Objective:
Set the listing down unchanged, minus every embedded image.

^^^^^^^^^^^^^^^^

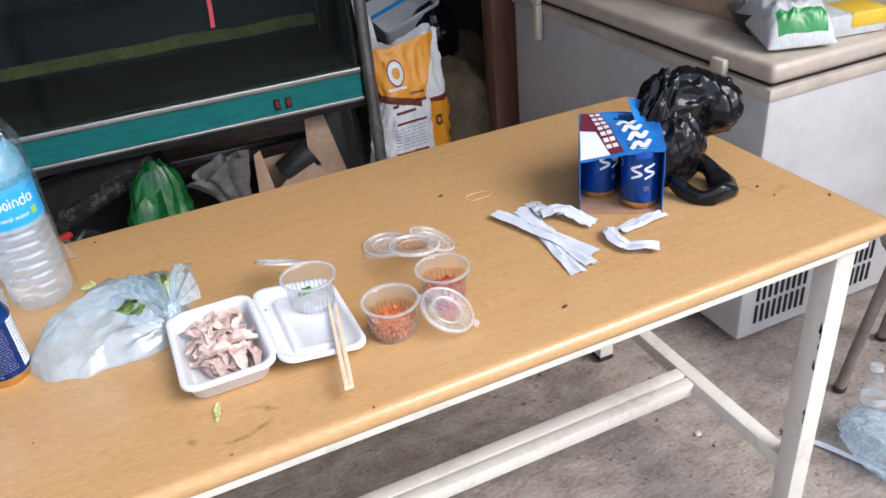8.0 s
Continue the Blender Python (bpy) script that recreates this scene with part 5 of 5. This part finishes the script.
# ---- feed sack, door frame and store room ----
def feed_sack():
    s = thing("feed_sack", "tall white and orange printed feed sack with torn top", "sack", pose(0.925, 1.86, 0, 0, 0, 6) @ Matrix.Diagonal((0.82, 1, 1, 1)))
    W, D, H = 0.150, 0.075, 0.625
    count, levels = 110, 80

    def place(a, z):
        ca, sa = math.cos(a), math.sin(a)
        e = 3.2
        k = 1 / ((abs(ca)) ** e + (abs(sa)) ** e) ** (1 / e)
        p = Vector((ca * k, sa * k, z * 3))
        f = z / H
        flat = 1 - 0.65 * max(0, f - 0.72) / 0.28
        d = 1 + 0.13 * ridged(p, 1.3, 3.0) + 0.10 * ridged(p, 3.4, 5.0) + 0.03 * ridged(p, 8, 2.0)
        lean = 0.015 * f
        return Vector((W * (0.95 + 0.05 * math.sin(f * 5)) * ca * k * d + lean, D * flat * sa * k * d * (1.0 - 0.1 * f), z + (0.035 * noise.noise(Vector((ca * 2.4, sa * 2, 1))) + 0.02 * ca if f > 0.97 else 0)))

    def zone(name, inside, material, label, lift=0.0):
        bm = bmesh.new()
        grid = [[place(2 * math.pi * i / count, 0.003 + (H - 0.003) * j / levels) for i in range(count)] for j in range(levels + 1)]
        seen = {}
        for j in range(levels):
            for i in range(count):
                k = (i + 1) % count
                mid = (grid[j][i] + grid[j][k] + grid[j + 1][i] + grid[j + 1][k]) / 4
                if inside(mid, 360 * (i + 0.5) / count, (j + 0.5) / levels):
                    vs = []
                    for q in ((j, i), (j, k), (j + 1, k), (j + 1, i)):
                        if q not in seen:
                            seen[q] = bm.verts.new(grid[q[0]][q[1]])
                        vs.append(seen[q])
                    bm.faces.new(vs)
        return part(name, bm, material, s, label, 80)

    zone("printed_film", lambda p, a, f: True, M_SACK, "white woven film with orange print")

    def front_y(x, z):
        best = min((place(radians(a), z) for a in range(182, 359, 2)), key=lambda q: abs(q.x - x))
        return best.y - 0.0025

    bars = bmesh.new()
    def bar(x0, x1, z0, z1, bm):
        n = 8
        skin([[(x0 + (x1 - x0) * i / n, front_y(x0 + (x1 - x0) * i / n, z), z) for i in range(n + 1)] for z in (z0, z1)], False, bm=bm)
    for x0, x1, z0, z1 in ((-0.10, 0.0, 0.392, 0.402), (0.0, 0.05, 0.425, 0.436), (-0.11, -0.08, 0.418, 0.43), (-0.115, 0.045, 0.352, 0.361), (-0.12, 0.04, 0.235, 0.245), (-0.12, 0.03, 0.12, 0.13), (-0.135, -0.04, 0.440, 0.447), (-0.02, 0.045, 0.455, 0.463)):
        bar(x0, x1, z0, z1, bars)
        part("print_bar", bars, M_SACKB, s, "dark brown printed heading")
        bars = bmesh.new()
    grey = bmesh.new()
    rng = random.Random(3)
    for i in range(16):
        z = 0.335 - i * 0.0125 if i < 7 else 0.222 - (i - 7) * 0.0105
        x = -0.115
        while x < 0.03:
            w = rng.uniform(0.012, 0.035)
            bar(x, min(x + w, 0.04), z, z + 0.0035, grey)
            x += w + 0.006
    tagged(part("small_print", grey, M_INK, s, "rows of fine grey print"), kind="stuff")
    # round emblem
    def ring_mark(cx, cz, r0, r1, mat, lift, name, label):
        bm = bmesh.new()
        n = 22
        rows = []
        for r in (r0, r1):
            rows.append([(cx + r * 0.85 * math.cos(2 * math.pi * i / n), front_y(cx + r * 0.85 * math.cos(2 * math.pi * i / n), cz + r * math.sin(2 * math.pi * i / n)) - lift, cz + r * math.sin(2 * math.pi * i / n)) for i in range(n)])
        skin(rows, True, bm=bm)
        part(name, bm, mat, s, label)
    ring_mark(-0.065, 0.535, 0.020, 0.040, M_WHITE_INK, 0.001, "emblem", "white ring emblem")
    ring_mark(-0.065, 0.535, 0.040, 0.045, M_SACKB, 0.0012, "emblem_outline", "")
    ring_mark(0.11, 0.33, 0.010, 0.022, M_SACKB, 0.001, "emblem", "dark round emblem")
    lower = bmesh.new()
    bar(-0.115, -0.03, 0.478, 0.487, lower)
    part("print_bar", lower, M_WHITE_INK, s)
    back = bmesh.new()
    skin([[(-0.14, 0.06, 0.55), (-0.05, 0.065, 0.55)], [(-0.145, 0.07, 0.70), (-0.075, 0.07, 0.70)], [(-0.15, 0.08, 0.80), (-0.115, 0.08, 0.78)]], False, bm=back)
    thicken(back, 0.003)
    part("torn_edge", back, M_SACKW, s, "torn strip of the sack's mouth")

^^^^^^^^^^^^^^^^

Final result:
8.0 s
Continue the Blender Python (bpy) script that recreates this scene with part 5 of 5. This part finishes the script.
# ---- feed sack, door frame and store room ----
def feed_sack():
    s = thing("feed_sack", "tall white and orange printed feed sack with torn top", "sack", pose(0.925, 1.86, 0, 0, 0, 6) @ Matrix.Diagonal((0.82, 1, 1, 1)))
    W, D, H = 0.150, 0.075, 0.625
    count, levels = 110, 80

    def place(a, z):
        ca, sa = math.cos(a), math.sin(a)
        e = 3.2
        k = 1 / ((abs(ca)) ** e + (abs(sa)) ** e) ** (1 / e)
        p = Vector((ca * k, sa * k, z * 3))
        f = z / H
        flat = 1 - 0.65 * max(0, f - 0.72) / 0.28
        d = 1 + 0.13 * ridged(p, 1.3, 3.0) + 0.10 * ridged(p, 3.4, 5.0) + 0.03 * ridged(p, 8, 2.0)
        lean = 0.015 * f
        return Vector((W * (0.95 + 0.05 * math.sin(f * 5)) * ca * k * d + lean, D * flat * sa * k * d * (1.0 - 0.1 * f), z + (0.035 * noise.noise(Vector((ca * 2.4, sa * 2, 1))) + 0.02 * ca if f > 0.97 else 0)))

    def zone(name, inside, material, label, lift=0.0):
        bm = bmesh.new()
        grid = [[place(2 * math.pi * i / count, 0.003 + (H - 0.003) * j / levels) for i in range(count)] for j in range(levels + 1)]
        seen = {}
        for j in range(levels):
            for i in range(count):
                k = (i + 1) % count
                mid = (grid[j][i] + grid[j][k] + grid[j + 1][i] + grid[j + 1][k]) / 4
                if inside(mid, 360 * (i + 0.5) / count, (j + 0.5) / levels):
                    vs = []
                    for q in ((j, i), (j, k), (j + 1, k), (j + 1, i)):
                        if q not in seen:
                            seen[q] = bm.verts.new(grid[q[0]][q[1]])
                        vs.append(seen[q])
                    bm.faces.new(vs)
        return part(name, bm, material, s, label, 80)

    zone("printed_film", lambda p, a, f: True, M_SACK, "white woven film with orange print")

    def front_y(x, z):
        best = min((place(radians(a), z) for a in range(182, 359, 2)), key=lambda q: abs(q.x - x))
        return best.y - 0.0025

    bars = bmesh.new()
    def bar(x0, x1, z0, z1, bm):
        n = 8
        skin([[(x0 + (x1 - x0) * i / n, front_y(x0 + (x1 - x0) * i / n, z), z) for i in range(n + 1)] for z in (z0, z1)], False, bm=bm)
    for x0, x1, z0, z1 in ((-0.10, 0.0, 0.392, 0.402), (0.0, 0.05, 0.425, 0.436), (-0.11, -0.08, 0.418, 0.43), (-0.115, 0.045, 0.352, 0.361), (-0.12, 0.04, 0.235, 0.245), (-0.12, 0.03, 0.12, 0.13), (-0.135, -0.04, 0.440, 0.447), (-0.02, 0.045, 0.455, 0.463)):
        bar(x0, x1, z0, z1, bars)
        part("print_bar", bars, M_SACKB, s, "dark brown printed heading")
        bars = bmesh.new()
    grey = bmesh.new()
    rng = random.Random(3)
    for i in range(16):
        z = 0.335 - i * 0.0125 if i < 7 else 0.222 - (i - 7) * 0.0105
        x = -0.115
        while x < 0.03:
            w = rng.uniform(0.012, 0.035)
            bar(x, min(x + w, 0.04), z, z + 0.0035, grey)
            x += w + 0.006
    tagged(part("small_print", grey, M_INK, s, "rows of fine grey print"), kind="stuff")
    # round emblem
    def ring_mark(cx, cz, r0, r1, mat, lift, name, label):
        bm = bmesh.new()
        n = 22
        rows = []
        for r in (r0, r1):
            rows.append([(cx + r * 0.85 * math.cos(2 * math.pi * i / n), front_y(cx + r * 0.85 * math.cos(2 * math.pi * i / n), cz + r * math.sin(2 * math.pi * i / n)) - lift, cz + r * math.sin(2 * math.pi * i / n)) for i in range(n)])
        skin(rows, True, bm=bm)
        part(name, bm, mat, s, label)
    ring_mark(-0.065, 0.535, 0.020, 0.040, M_WHITE_INK, 0.001, "emblem", "white ring emblem")
    ring_mark(-0.065, 0.535, 0.040, 0.045, M_SACKB, 0.0012, "emblem_outline", "")
    ring_mark(0.11, 0.33, 0.010, 0.022, M_SACKB, 0.001, "emblem", "dark round emblem")
    lower = bmesh.new()
    bar(-0.115, -0.03, 0.478, 0.487, lower)
    part("print_bar", lower, M_WHITE_INK, s)
    back = bmesh.new()
    skin([[(-0.14, 0.06, 0.55), (-0.05, 0.065, 0.55)], [(-0.145, 0.07, 0.70), (-0.075, 0.07, 0.70)], [(-0.15, 0.08, 0.80), (-0.115, 0.08, 0.78)]], False, bm=back)
    thicken(back, 0.003)
    part("torn_edge", back, M_SACKW, s, "torn strip of the sack's mouth")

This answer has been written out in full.